↓

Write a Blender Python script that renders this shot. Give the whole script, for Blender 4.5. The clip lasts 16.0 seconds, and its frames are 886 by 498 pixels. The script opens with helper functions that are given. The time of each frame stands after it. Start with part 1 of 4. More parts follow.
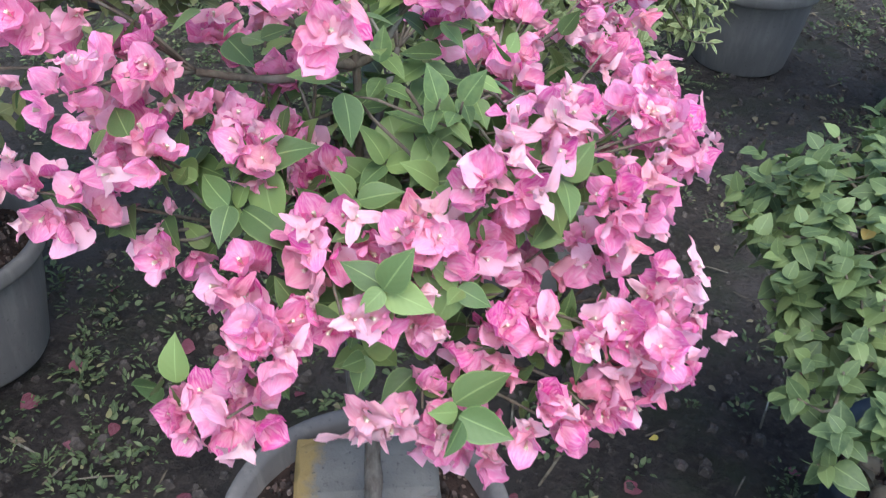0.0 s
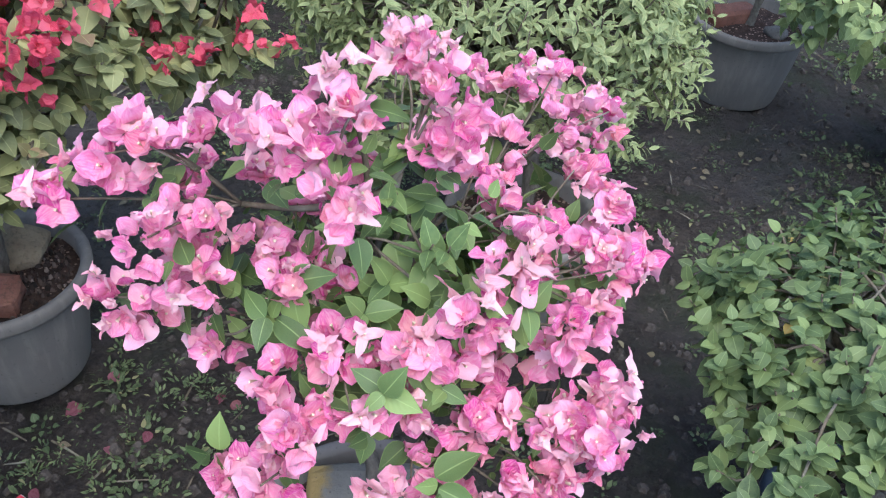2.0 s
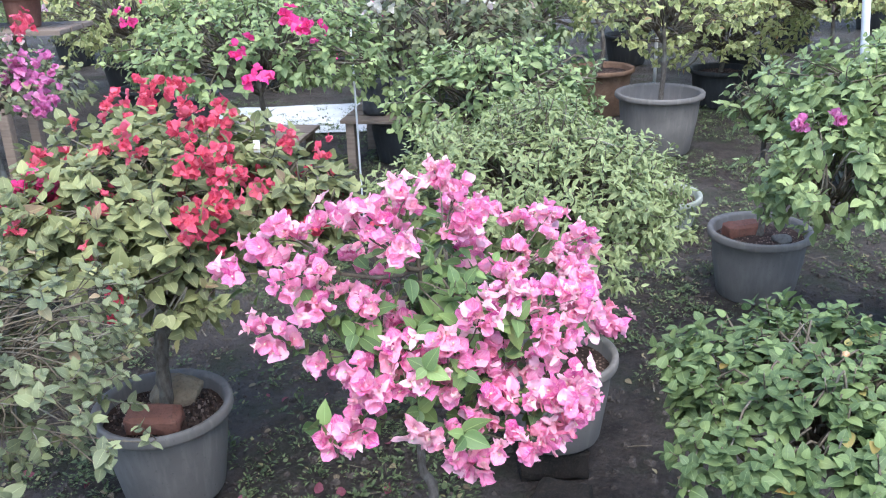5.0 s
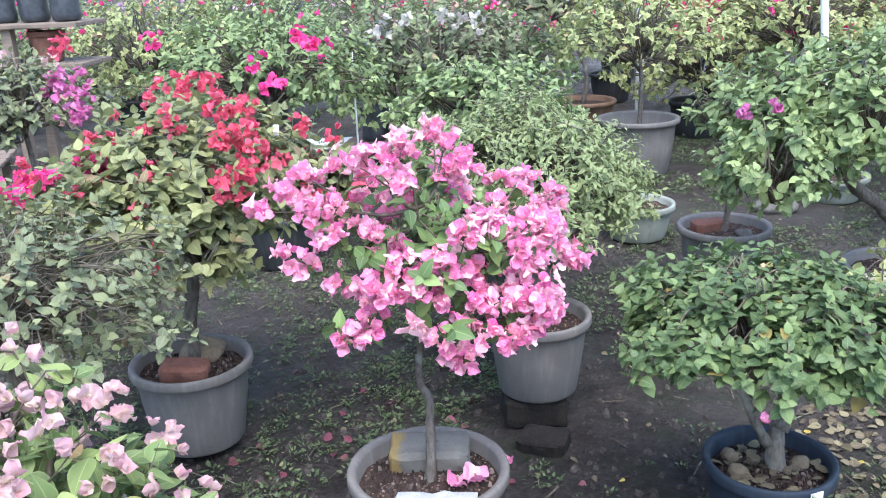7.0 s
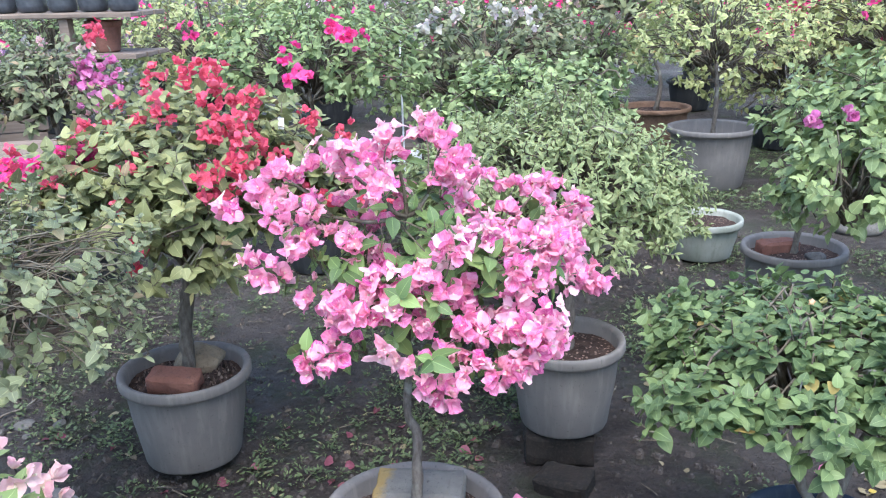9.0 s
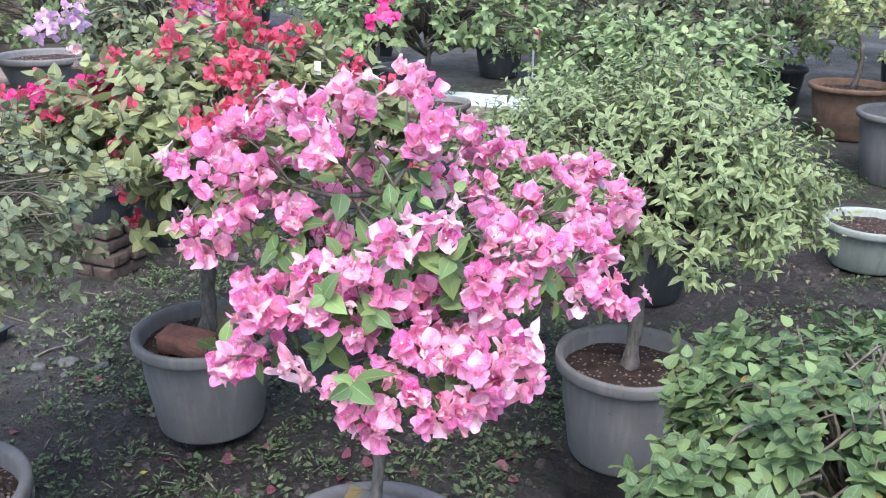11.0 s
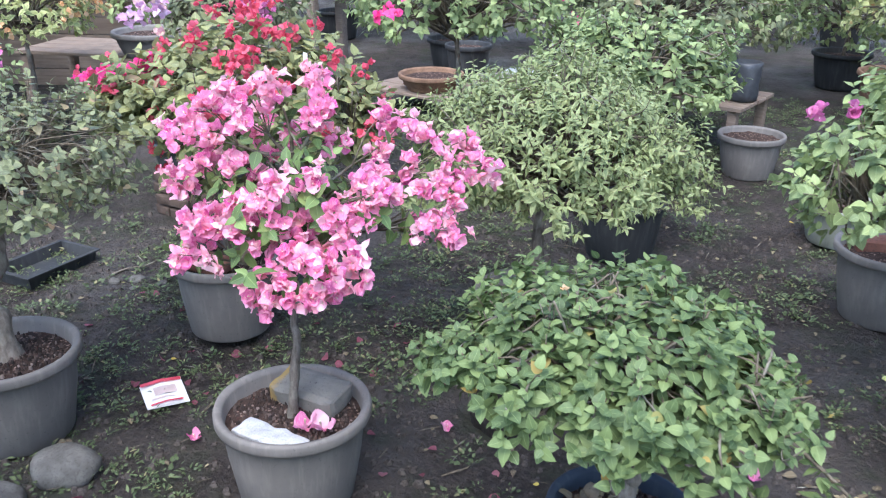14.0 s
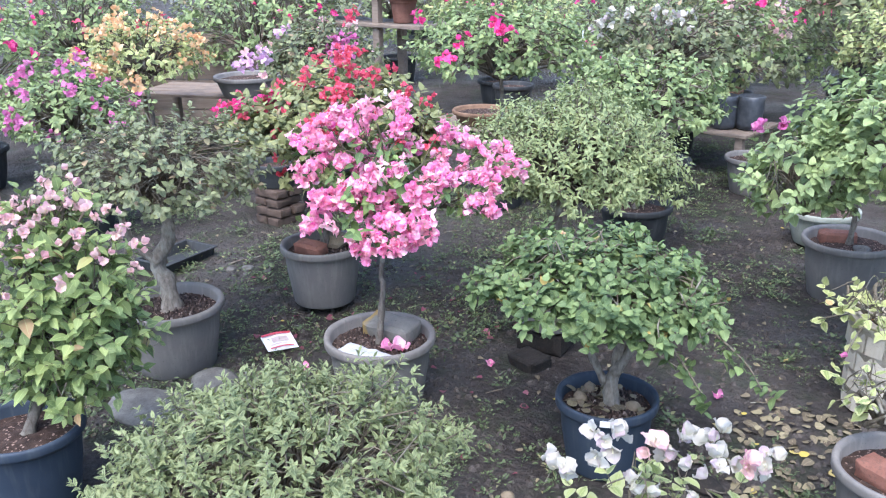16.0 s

↑

● Work instructions: Reproduce all of the material above word for word. Omit the pictures.

● Full answer:
Write a Blender Python script that renders this shot. Give the whole script, for Blender 4.5. The clip lasts 16.0 seconds, and its frames are 886 by 498 pixels. The script opens with helper functions that are given. The time of each frame stands after it. Start with part 1 of 4. More parts follow.
0.0 s
2.0 s
5.0 s
7.0 s
9.0 s
11.0 s
14.0 s
16.0 s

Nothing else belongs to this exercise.